The guidance also clarifies “the primary inquiry for the Department is whether the public disclosure of a cybersecurity incident threatens public safety or national security, not whether the incident itself poses a substantial risk to public safety and national security.” As such, the focus is on the information to be included in the disclosure of the incident rather than the incident (or the systems or sensitive information at issue) itself. During meetings with industry, agency officials suggested that in most cases the disclosure can be written to avoid providing information that would necessitate a national security or public safety delay.

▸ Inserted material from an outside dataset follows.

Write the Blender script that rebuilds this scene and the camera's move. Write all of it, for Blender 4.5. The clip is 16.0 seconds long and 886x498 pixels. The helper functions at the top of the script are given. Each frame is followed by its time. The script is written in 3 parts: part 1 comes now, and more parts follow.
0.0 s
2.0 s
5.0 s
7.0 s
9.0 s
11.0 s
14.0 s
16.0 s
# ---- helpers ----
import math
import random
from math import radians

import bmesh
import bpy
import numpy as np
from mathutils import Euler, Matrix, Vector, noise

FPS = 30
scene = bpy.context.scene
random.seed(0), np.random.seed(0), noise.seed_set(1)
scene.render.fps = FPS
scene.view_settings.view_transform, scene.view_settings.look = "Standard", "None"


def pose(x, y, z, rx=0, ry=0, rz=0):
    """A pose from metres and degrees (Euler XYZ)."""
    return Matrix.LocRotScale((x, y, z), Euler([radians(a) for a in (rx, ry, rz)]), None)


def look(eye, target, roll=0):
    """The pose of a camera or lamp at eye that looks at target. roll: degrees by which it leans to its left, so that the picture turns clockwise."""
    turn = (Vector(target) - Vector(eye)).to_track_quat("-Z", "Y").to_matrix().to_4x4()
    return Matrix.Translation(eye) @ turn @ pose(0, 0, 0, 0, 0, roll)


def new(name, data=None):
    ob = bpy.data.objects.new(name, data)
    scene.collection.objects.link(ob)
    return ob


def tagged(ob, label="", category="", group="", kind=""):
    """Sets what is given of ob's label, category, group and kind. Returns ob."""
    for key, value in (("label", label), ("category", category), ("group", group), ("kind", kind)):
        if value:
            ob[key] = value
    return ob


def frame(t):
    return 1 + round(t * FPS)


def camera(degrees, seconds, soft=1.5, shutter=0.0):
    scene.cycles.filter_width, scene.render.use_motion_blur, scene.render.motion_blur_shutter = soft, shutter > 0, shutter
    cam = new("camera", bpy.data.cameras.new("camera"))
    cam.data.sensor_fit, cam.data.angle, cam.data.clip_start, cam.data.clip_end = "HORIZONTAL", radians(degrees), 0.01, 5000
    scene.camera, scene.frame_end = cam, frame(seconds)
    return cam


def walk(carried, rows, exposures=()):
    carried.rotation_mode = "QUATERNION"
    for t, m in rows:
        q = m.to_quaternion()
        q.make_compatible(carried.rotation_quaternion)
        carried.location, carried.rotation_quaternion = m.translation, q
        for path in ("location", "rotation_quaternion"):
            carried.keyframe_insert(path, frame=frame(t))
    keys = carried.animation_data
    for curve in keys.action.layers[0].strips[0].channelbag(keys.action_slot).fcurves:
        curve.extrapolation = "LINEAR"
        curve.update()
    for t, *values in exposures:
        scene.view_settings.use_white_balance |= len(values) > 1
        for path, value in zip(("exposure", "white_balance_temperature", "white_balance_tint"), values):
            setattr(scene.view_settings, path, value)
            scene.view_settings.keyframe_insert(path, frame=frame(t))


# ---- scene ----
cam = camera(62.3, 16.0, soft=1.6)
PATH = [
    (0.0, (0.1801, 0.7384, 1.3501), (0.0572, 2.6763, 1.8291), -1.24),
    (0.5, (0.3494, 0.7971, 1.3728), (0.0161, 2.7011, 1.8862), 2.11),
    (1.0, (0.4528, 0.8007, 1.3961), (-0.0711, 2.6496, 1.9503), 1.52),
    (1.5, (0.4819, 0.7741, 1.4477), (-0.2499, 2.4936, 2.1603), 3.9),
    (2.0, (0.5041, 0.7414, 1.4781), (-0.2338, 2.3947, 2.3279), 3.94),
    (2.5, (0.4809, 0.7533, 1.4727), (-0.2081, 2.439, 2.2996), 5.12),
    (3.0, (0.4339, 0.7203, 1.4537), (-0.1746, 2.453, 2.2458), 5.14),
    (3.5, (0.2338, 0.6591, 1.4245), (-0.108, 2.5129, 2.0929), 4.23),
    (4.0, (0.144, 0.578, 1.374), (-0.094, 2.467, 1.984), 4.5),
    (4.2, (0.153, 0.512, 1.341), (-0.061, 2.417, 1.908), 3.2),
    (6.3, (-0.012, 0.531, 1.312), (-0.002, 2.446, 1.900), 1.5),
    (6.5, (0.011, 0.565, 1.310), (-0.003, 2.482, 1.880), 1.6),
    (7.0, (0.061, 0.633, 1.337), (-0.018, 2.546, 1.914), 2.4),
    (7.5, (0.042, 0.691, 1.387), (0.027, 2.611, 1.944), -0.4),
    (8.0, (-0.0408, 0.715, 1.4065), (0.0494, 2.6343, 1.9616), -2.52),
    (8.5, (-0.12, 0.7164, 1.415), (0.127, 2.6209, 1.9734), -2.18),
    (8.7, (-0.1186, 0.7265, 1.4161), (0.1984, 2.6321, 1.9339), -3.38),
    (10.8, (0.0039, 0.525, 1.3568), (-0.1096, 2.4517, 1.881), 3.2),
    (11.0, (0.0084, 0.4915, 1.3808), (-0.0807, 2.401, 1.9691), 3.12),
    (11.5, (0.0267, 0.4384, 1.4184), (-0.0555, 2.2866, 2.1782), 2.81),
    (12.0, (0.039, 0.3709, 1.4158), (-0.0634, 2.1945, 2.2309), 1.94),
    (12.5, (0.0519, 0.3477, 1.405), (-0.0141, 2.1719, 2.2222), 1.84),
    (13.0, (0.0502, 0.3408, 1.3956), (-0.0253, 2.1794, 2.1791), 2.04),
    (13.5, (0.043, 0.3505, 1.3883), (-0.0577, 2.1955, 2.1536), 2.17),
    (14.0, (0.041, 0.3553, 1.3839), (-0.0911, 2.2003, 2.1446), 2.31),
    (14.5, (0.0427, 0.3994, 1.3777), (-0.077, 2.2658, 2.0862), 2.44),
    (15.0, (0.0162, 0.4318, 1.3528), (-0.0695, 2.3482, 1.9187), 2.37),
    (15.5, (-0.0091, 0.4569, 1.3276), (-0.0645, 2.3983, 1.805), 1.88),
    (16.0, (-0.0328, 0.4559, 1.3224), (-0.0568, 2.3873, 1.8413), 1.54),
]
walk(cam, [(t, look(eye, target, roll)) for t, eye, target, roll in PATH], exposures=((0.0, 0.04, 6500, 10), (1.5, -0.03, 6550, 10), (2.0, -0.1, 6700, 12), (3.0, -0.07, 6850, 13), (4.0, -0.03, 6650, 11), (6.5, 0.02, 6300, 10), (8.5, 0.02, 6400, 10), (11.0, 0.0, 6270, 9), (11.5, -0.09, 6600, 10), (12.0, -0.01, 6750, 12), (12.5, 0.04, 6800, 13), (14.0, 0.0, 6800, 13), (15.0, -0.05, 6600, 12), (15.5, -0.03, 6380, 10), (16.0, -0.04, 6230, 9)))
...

In parallel, the Federal Bureau of Investigation (“FBI”) released its own guidance that provides more information on requesting a national security delay. Unlike the DOJ guidance, which (among other things) focuses on the circumstances under which a delay may be provided, the FBI provides the method for submitting a request and a list of 10 items that must be included in any request for a disclosure delay. Requests may be emailed directly to the FBI via the following address – – or submitted through the U.S. Secret Service, the Cybersecurity and Infrastructure Security Agency, the Department of Defense, or another sector risk management agency. Importantly, the FBI guidance asks when the registrant made the determination to disclose the incident on the Form 8-K, and states (in bold!) that “Failure to report this information immediately upon determination will cause your delay-referral request to be denied.” As such, this makes clear that, at the same time companies make the materiality determination, they also will need to assess and decide whether the incident may fall into one of the four limited categories outlined above.

Overall, the DOJ guidance confirms that delays will be granted only in very limited circumstances. However, if a company is planning to request a delay based on one of the limited exceptions, it must do so immediately upon determining the incident was “material.” It remains to be seen whether the Attorney General will be able to make the delay determination before the expiration of the 4-day deadline for the company to make its report via the Form 8-K, or if companies will be given a grace period while the determination is pending.